Kast no ganó porque convenciera a la mayoría de que su proyecto era mejor, sino porque logró encarnar en la idea de control, una promesa básica que el gobierno abandonó. Control del territorio, del conflicto, de la frontera y del relato. Frente a un Ejecutivo que parecía pedir comprensión permanente, la extrema derecha ofreció certeza. Falsa, autoritaria y peligrosa, pero certeza al fin.
El oficialismo tampoco supo leer el clima emocional del país. Persistió en una narrativa épica cuando el país estaba exhausto y perdió al votante periférico, popular y despolitizado. Se habló de dignidad, pero no de miedo. De justicia social, pero no de inseguridad cotidiana. De futuro, pero no del presente. Ese vacío fue ocupado sin resistencia por un discurso simple, binario y punitivo.
La candidatura de Jeannette Jara fue, en ese sentido, una víctima tardía de un ciclo ya agotado. Cargó con los costos de un gobierno que no supo cerrar su relato ni asumir a tiempo sus límites. La campaña oficialista nunca logró despegarse del balance de Boric porque Boric nunca logró ofrecer un balance convincente de sí mismo.

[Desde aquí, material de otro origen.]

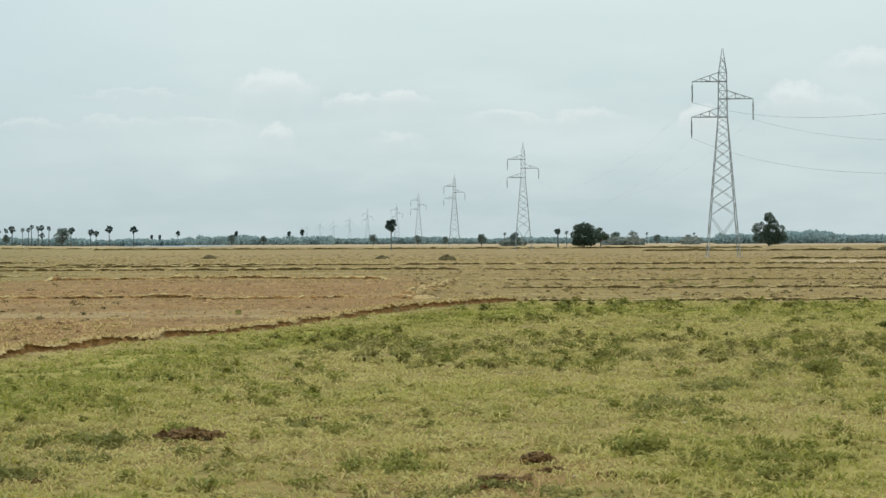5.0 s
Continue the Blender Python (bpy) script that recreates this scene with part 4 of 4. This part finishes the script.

Decir que la culpa también es de Boric no es un gesto revanchista ni una concesión al discurso reaccionario. Es una condición mínima para cualquier reconstrucción democrática del progresismo. Mientras la izquierda siga explicando sus derrotas como malentendidos, traiciones o manipulaciones externas, seguirá perdiendo. La política no castiga la falta de pureza. Castiga la falta de eficacia.
Kast llegará a La Moneda no solo por lo que prometió, sino por lo que el gobierno dejó de hacer. Y esa es una responsabilidad que no se puede seguir eludiendo sin consecuencias.